The ERE WLs map fairly well to various models of adult ego development. The [ego development models] also map to each other with the general difference only being one of range (some stop early) and differentiation. I think Torbert's action-logic framework the one that closest match the ERE WLs. Interestingly, I was not aware of these models when v1.0 of the ERE WLs were made and yet they fit. Imagine that.

Random overview: https://bhavanalearning.com/wp-content/ ... Logics.pdf (warning: somewhat corporate-y for direct translation)

What the ERE WLs describe is really an evolution of how someone thinks. As thinking evolves, people tend to incorporate ever more perspectives on the subject. Insofar one is frugal, the ability to see more and more perspectives means the ability to generate more solutions for less money. This is why spending goes down w/o reducing quality of life. As noted in the table, spending (or recreation for that matter) is not the key to the table. Obviously a 17yo living rent-free at home is not WL10 just because they hardly spend any money. Low WLs + low money = sacrifice whereas High WLs + low money = interesting if quirky adventures.

The ERE WLs can be translated into Torbert's action-logics, roughly like this:

ERE WL 1 : Torbert Opportunist
ERE WL 2: Torbert Diplomat
ERE WL 3-4: Torbert Expert (this level and the next is the norm/goal for an adult in western society)
ERE WL 5: Torbert Achiever
========================
ERE WL 6: Torbert Individualist
ERE WL7: Torbert Strategist

The bar represents a huge break in the kind of thinking where the person for the first time begins to question and manipulate the rules that they previously just tried to follow. Using a game analogy, WL1-5 seeks to become better and better at playing the game. WL6 begins to question the game and WL7 begins to redesign the game.

Torbert only goes so high. Cook-Greuter goes higher and unlike ERE WL1.0, ERE WL2.0 is actually inspired by CG and others.
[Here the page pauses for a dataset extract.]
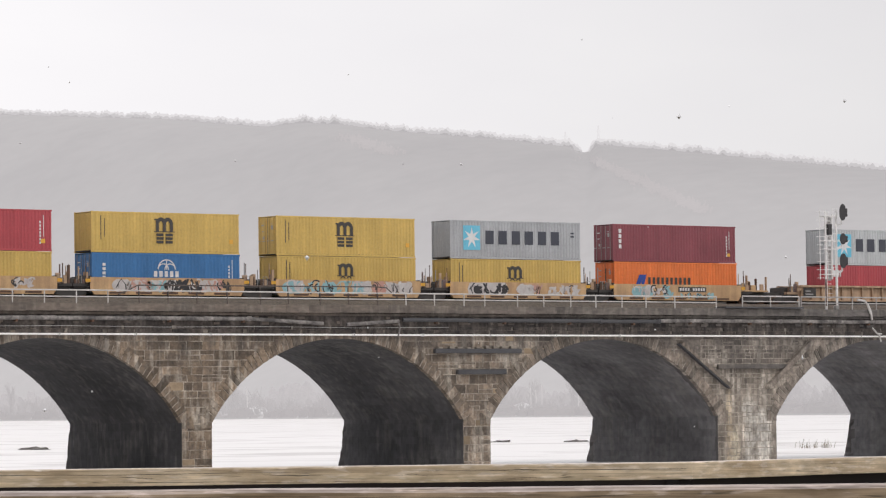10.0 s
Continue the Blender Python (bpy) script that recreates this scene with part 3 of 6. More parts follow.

PS: The "Green table" attempts in the ERE2 forum is an attempt to create a new table without the finance focus. I posit that the same evolution in thinking-modes hold but that the specifics will manifest differently for those who e.g. prioritize social capital over financial capital. Ultimately I agree that all roads lead to Rome. It's basically like a pyramid or a cone: You can climb up from any side but all sides lead to the same top and the closer you get, the more in common you have with "thinkers" at the same level. What makes communication hard tends not to be the difference in domain but how people think about it.